The poll also found that about 46 percent of respondents — including nearly three-fourths of Democrats and almost one-fourth of Republicans — approve of President Joe Biden’s handling of the crisis in Ukraine. It’s occurred before that individual United States policies regarding Russia’s aggression have garnered higher levels of approval than Biden in a personal capacity — partisanship evidently more prominently kicks in when Biden becomes a subject of questioning but some of the actual policies at issue don’t change. In a separate new Reuters/ Ipsos survey, just 42 percent of overall respondents indicated they approved of Biden’s overall job performance.

That earlier survey, an ABC/ Ipsos endeavor, found that “placing tighter economic sanctions on Russia” got the approval of 79 percent of respondents, “accepting refugees from Ukraine into the U.S.” had 63 percent in favor, “sending additional U.S. weapons and equipment to Ukraine” had 70 percent behind it, and “sending additional U.S. troops to nearby European countries but not Ukraine” garnered the support of 53 percent of poll respondents. U.S. troops have been involved in recent military build-ups on NATO members’ territory in eastern Europe. (Ukraine isn’t a NATO member.) U.S. personnel have gone at least to Poland.
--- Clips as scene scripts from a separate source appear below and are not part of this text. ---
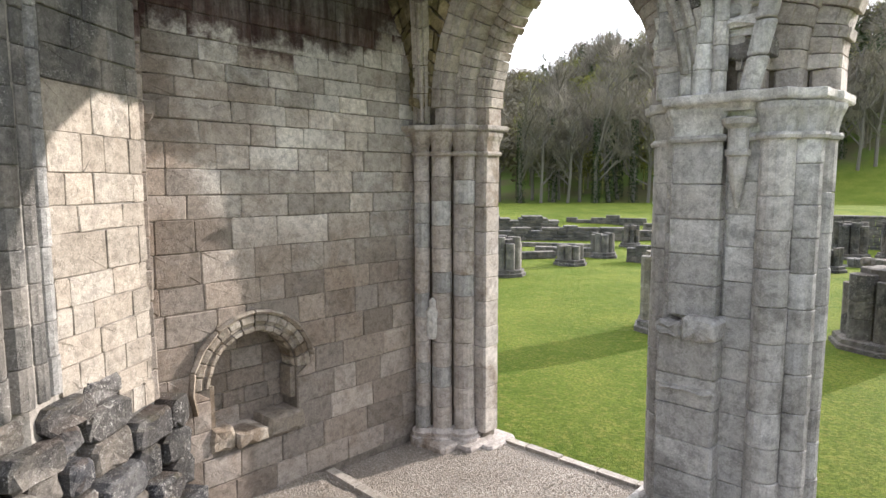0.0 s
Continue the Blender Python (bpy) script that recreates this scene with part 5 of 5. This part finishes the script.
def shrub(name, base, label, stalks, leaf_n, spread, tall, mat, size):
    """A loose shrub: a few upright forking stems and leaf sprays."""
    top = tagged(empty(name, base), label, "shrub")
    st, lv = Heap(), Heap()
    tips = []
    for k in range(stalks):
        end = Vector((rp.uniform(-spread * 1.35, spread * 0.6), rp.uniform(-0.12, 0.1), tall * rp.uniform(0.55, 1.0)))
        line = wander((rp.uniform(-0.08, 0.08), rp.uniform(-0.05, 0.05), -0.06), end, 6, 0.05, rp)
        st.path(line, rp.uniform(0.008, 0.016), 0.003, 5)
        for j in range(5):
            p = line[rp.randint(2, 5)]
            q = p + Vector((rp.uniform(-0.28, 0.22), rp.uniform(-0.15, 0.05), rp.uniform(0.05, 0.25)))
            st.path(wander(p, q, 3, 0.02, rp), 0.005, 0.002, 4)
            tips += [q, p.lerp(q, 0.6)]
        tips.append(end)
    for k in range(leaf_n):
        p = rp.choice(tips) + Vector([rp.gauss(0, 0.05) for _ in range(3)]) * Vector((1, 0.7, 0.55)).length
        lv.leaf(p, rp.uniform(0.7, 1.3) * size, (0, -0.5, 1), rp, False)
    tagged(st.made("brushwood", M_STEM, top), kind="stuff")
    tagged(lv.made("leaves", mat, top), kind="stuff")
    return top


shrub("shrub", (3.27, -0.12, 7.8), "slender green shrub sprouting from the ledge beside the pilaster", 7, 850, 0.42, 1.7, M_SHRUB, 0.055)
sap = tagged(empty("sapling", (3.25, -0.08, 7.8)), "tall bare sapling stems against the wall", "sapling")
for e in ((0.05, 3.0), (-0.05, 2.9), (0.2, 2.6), (-0.3, 2.4), (0.12, 2.0)):
    one = Heap()
    line = wander((0, 0, 0), (e[0], 0.06, e[1]), 9, 0.05, rp)
    one.path(line, 0.013, 0.003, 5)
    stem = one.made("stem", M_STEM, sap)
    for j in range(4):
        p, twig = line[rp.randint(4, 8)], Heap()
        twig.path([p, p + Vector((rp.uniform(-0.25, 0.25), 0.0, rp.uniform(0.1, 0.35)))], 0.004, 0.002, 4)
        twig.made("twig", M_STEM, stem)


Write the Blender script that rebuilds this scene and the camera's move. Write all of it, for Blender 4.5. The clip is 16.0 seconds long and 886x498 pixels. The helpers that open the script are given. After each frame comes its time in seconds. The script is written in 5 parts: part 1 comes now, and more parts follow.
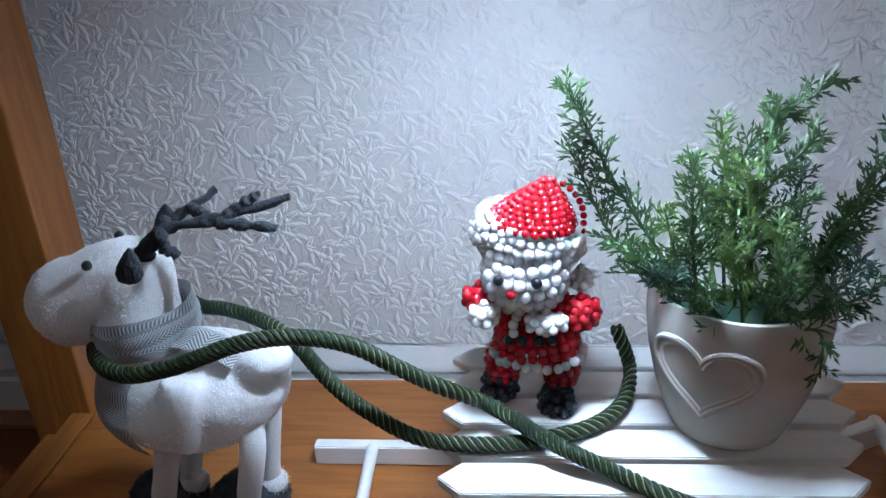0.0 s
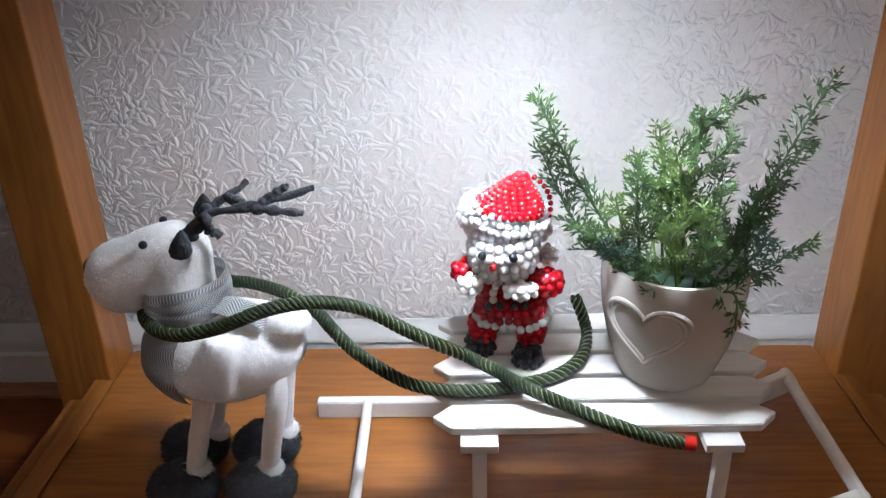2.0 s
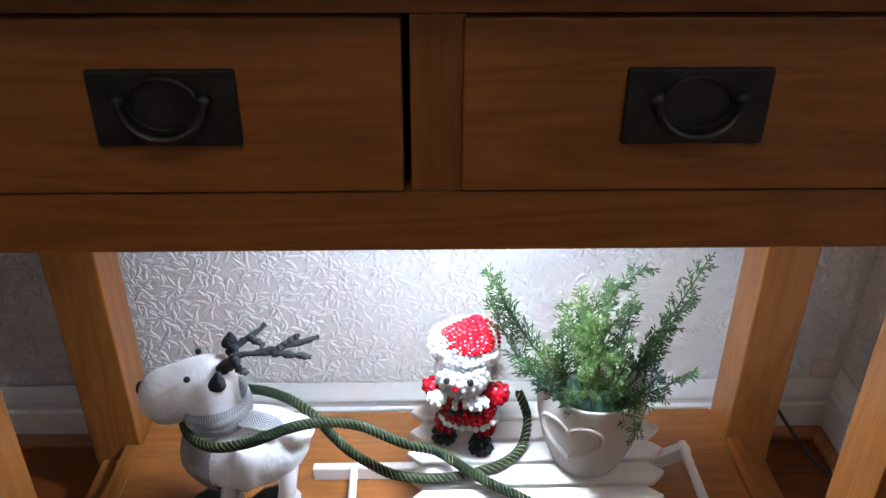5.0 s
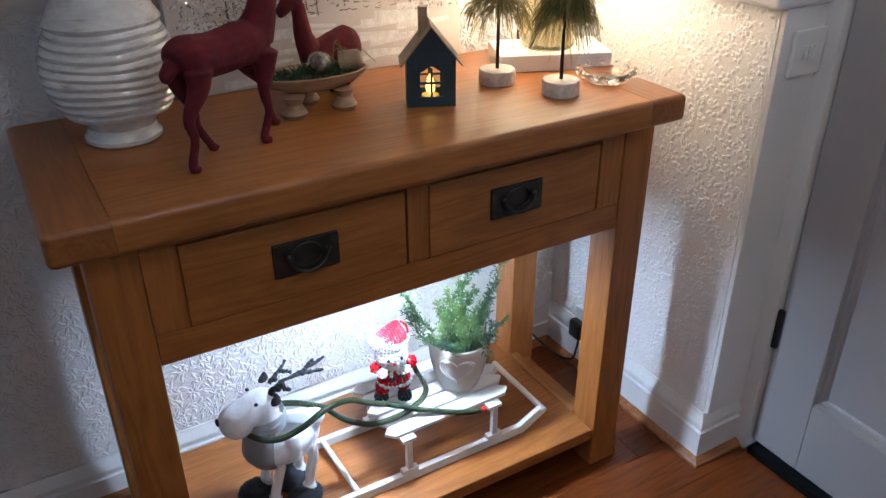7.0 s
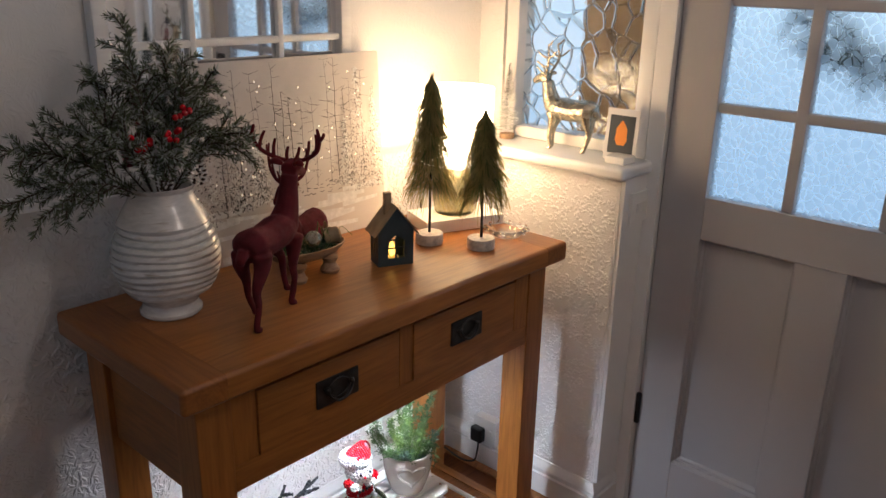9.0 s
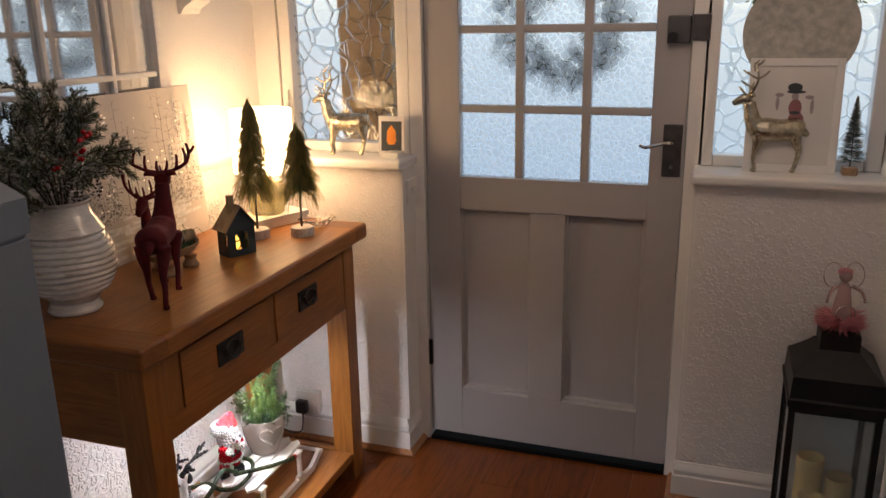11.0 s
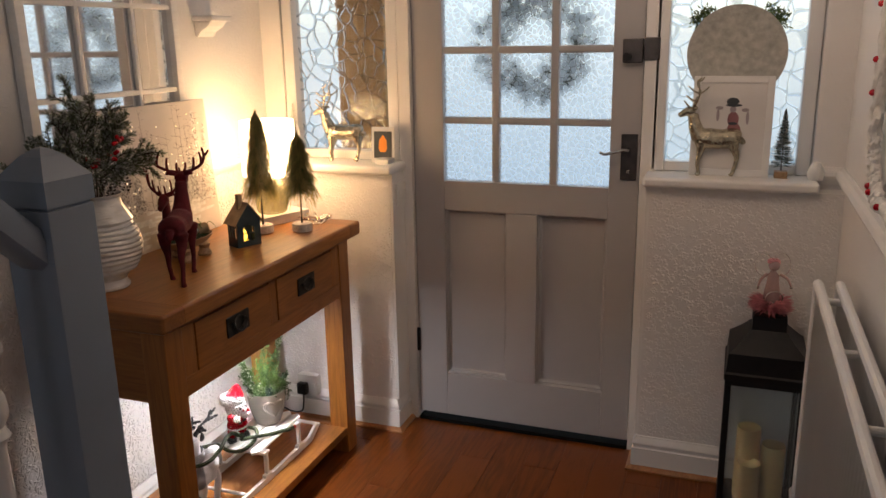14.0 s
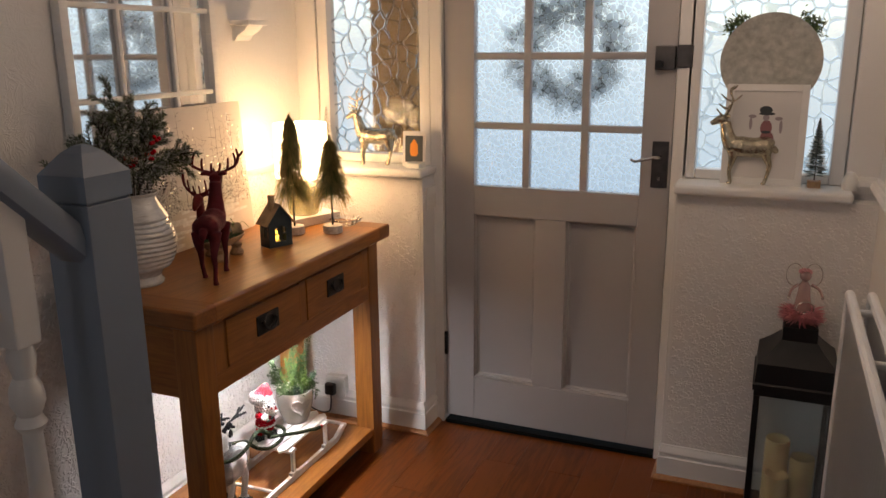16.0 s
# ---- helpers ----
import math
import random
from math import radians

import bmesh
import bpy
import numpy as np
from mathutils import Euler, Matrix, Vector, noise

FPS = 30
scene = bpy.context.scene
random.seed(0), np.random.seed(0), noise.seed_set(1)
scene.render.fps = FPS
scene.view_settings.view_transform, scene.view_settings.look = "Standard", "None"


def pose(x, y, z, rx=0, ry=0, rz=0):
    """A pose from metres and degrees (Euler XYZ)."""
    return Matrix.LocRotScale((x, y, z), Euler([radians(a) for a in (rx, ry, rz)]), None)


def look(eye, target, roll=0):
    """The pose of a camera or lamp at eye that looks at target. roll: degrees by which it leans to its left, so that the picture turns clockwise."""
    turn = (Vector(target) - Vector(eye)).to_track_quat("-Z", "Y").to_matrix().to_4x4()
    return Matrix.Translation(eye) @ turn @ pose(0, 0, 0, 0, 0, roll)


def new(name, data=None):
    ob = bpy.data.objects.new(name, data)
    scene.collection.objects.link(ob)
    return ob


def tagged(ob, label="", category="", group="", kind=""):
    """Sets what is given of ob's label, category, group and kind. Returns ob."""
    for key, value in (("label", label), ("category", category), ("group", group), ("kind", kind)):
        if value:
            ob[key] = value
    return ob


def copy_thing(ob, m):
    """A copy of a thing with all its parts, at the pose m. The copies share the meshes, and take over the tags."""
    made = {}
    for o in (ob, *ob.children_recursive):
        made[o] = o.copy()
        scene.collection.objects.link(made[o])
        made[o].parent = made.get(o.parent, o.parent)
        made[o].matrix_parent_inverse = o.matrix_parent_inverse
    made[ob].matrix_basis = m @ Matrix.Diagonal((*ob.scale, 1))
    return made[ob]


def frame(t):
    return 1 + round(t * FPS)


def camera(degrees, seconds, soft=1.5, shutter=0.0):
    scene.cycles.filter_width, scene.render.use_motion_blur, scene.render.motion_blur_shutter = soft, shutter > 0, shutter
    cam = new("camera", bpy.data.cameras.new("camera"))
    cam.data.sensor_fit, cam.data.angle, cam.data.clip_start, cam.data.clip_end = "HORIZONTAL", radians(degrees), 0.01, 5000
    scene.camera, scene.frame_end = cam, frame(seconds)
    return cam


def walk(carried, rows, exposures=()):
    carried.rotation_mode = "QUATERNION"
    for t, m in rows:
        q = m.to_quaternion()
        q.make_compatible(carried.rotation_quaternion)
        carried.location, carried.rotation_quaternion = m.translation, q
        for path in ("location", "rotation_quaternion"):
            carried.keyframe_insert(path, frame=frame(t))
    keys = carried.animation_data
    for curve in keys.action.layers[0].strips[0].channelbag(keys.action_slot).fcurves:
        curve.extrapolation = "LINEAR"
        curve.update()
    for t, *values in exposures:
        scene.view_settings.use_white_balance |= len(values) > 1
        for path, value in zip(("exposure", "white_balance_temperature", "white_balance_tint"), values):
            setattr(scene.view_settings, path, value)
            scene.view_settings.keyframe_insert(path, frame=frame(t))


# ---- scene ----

Meanwhile, the Biden administration continues ramping up its military support of the Ukrainian defense, although there remain no plans to directly involve U.S. troops in fighting between Ukraine and Russia. During a recent trip to Ukraine, Secretary of State Antony Blinken unveiled over $322 million worth of new aid for Ukraine, which a statement from State Department spokesperson Ned Price said “will provide support for the capabilities Ukraine needs as Russia’s forces train their focus on the Donbas; this assistance will also help Ukraine’s armed forces transition to more advanced weapons and air defense systems.” According to Price’s statement, Defense Secretary Lloyd Austin informed Ukrainian leaders during the same trip that U.S. personnel will be providing additional training for Ukrainian forces on the usage of some of the weapons U.S. authorities are sending. As for the course of the war, Ukrainian Defense Ministry spokesperson Oleksandr Motuzianyk said Russians are seeking “to establish full control over the territories of Donetsk and Luhansk regions and to provide a land corridor to occupied Crimea.”